The Positive Change Arc is a narrative structure that shows transformation through challenges, growth, and ultimately, a meaningful shift in the protagonist's life.

The positive change arc is the narrative structure in which a character begins the story governed by a false belief adopted in response to an earlier wound, and through the pressure of the plot's events, gradually recognizes and abandons that belief, ending the story in a psychologically healthier or more truthful state than they began it. It is the most common arc pattern in fiction, particularly in stories oriented around personal growth, redemption, or coming-of-age, and its structure provides a reliable framework for coordinating a character's internal transformation with the external events of the plot.
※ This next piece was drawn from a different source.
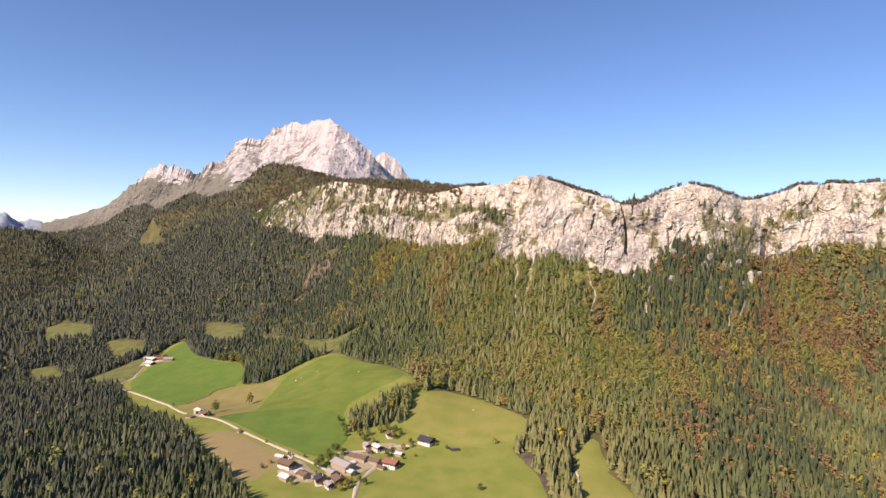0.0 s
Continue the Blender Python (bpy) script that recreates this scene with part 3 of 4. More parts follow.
def scatter(rng, x0, x1, y0, y1, gap):
    x, y = np.meshgrid(np.arange(x0, x1, gap), np.arange(y0, y1, gap), indexing="ij")
    x, y = x.ravel(), y.ravel()
    return x + rng.uniform(-0.45, 0.45, len(x)) * gap, y + rng.uniform(-0.45, 0.45, len(y)) * gap

# ---- fields, tracks and clearings, in plan ----
OPEN = [(-600, 1128), (-607, 1257), (-650, 1420), (-632, 1500), (-519, 1287), (-460, 1227), (-369, 1166), (-339, 1052), (-299, 1045), (-272, 1063), (-242, 1099), (-191, 1121), (-141, 1062), (-80, 1007), (-36, 925),
        (-17, 881), (22, 905), (65, 885), (77, 875), (129, 810), (111, 746), (94, 734), (103, 706), (123, 662), (121, 600), (121, 520), (-150, 520), (-192, 613), (-254, 681), (-321, 765), (-475, 950)]
COPSES = [[(-117, 800), (-65, 848), (-31, 884), (-40, 800), (-81, 783), (-102, 766)], [(-339, 1052), (-304, 1061), (-245, 1115), (-268, 1165), (-359, 1254), (-364, 1146)]]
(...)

The Governing Structure: Lie to Truth

At the center of a positive change arc is the movement from a lie the character believes to a truth the story ultimately validates. The lie is typically a defensive misconception formed in response to a formative wound — a belief that once served a protective function but has since become limiting or destructive. The truth is the corrective understanding the character must adopt to resolve the internal conflict the lie sustains. The entire arc can be understood as the process by which mounting evidence, delivered through the external plot, gradually makes the lie untenable and the truth undeniable.

Because the lie is defended by fear, the character does not relinquish it easily or early; a credible positive change arc requires the character to resist, rationalize, and reassert the lie multiple times before finally releasing it, ensuring the eventual change feels earned rather than convenient.

Structural Stages

While specific frameworks vary, a positive change arc typically proceeds through a recognizable sequence:

  • Establishing the lie: early scenes demonstrate the character operating from their false belief in ordinary circumstances, often functioning adequately enough that the belief appears reasonable.
  • Disruption: an inciting incident destabilizes the character's equilibrium, introducing a want that will eventually place pressure on the lie.
  • Reinforcement and resistance: initial setbacks are met by the character doubling down on the lie rather than questioning it, often because abandoning it feels more dangerous than persisting.
  • Confrontation through mirrors and mentors: other characters — a mentor who embodies the truth, a foil undergoing a negative arc who embodies the cost of the lie taken further — provide external evidence that begins to erode the character's certainty.
  • Partial recognition: the character glimpses the inadequacy of the lie, often after a significant failure directly caused by clinging to it, but has not yet fully internalized an alternative.
  • Dark moment or crisis: the lie is pushed to its most extreme test, typically producing the story's lowest point, where the cost of continuing to believe it becomes undeniable.
  • Choice and enactment: the character consciously chooses the truth over the lie, usually demonstrated through a decisive action rather than an internal realization alone.
  • Integration: the resolution reflects the character's changed state, often by showing the same category of situation that once triggered the lie now being handled according to the truth.

The Cost of Change

A positive change arc is strengthened by requiring genuine sacrifice as part of the transformation. If a character can adopt the truth without giving up anything meaningful — if the original want and the underlying need turn out to be perfectly compatible with no tension — the arc risks feeling too easy. More resonant positive arcs typically require the character to release or transform their original external want in order to honor the deeper internal truth, such as sacrificing a long-pursued external goal once its emptiness becomes clear, or redefining what achieving that goal actually means.

Distinguishing Genuine Change from Superficial Change

A common weakness in executing a positive change arc is depicting a shift in circumstance or behavior without a corresponding shift in underlying belief. A character who achieves their external want without ever confronting the internal lie has not undergone a positive change arc, regardless of how positive the plot's outcome appears; the defining feature of the arc is the internal transformation, not the external success. Conversely, a character can undergo a genuine positive change arc even within a story that ends in external failure or loss, provided the internal shift from lie to truth is clearly dramatized.

Positive Change Arcs Across an Ensemble

While a positive change arc most commonly centers on a protagonist, secondary characters can carry their own positive arcs running parallel to, intersecting with, or contrasting against the central one. Coordinating these arcs — ensuring a supporting character's smaller transformation reinforces rather than competes with the protagonist's own — strengthens a narrative's overall thematic coherence and can provide additional models of what accepting or rejecting a similar truth looks like in a different context.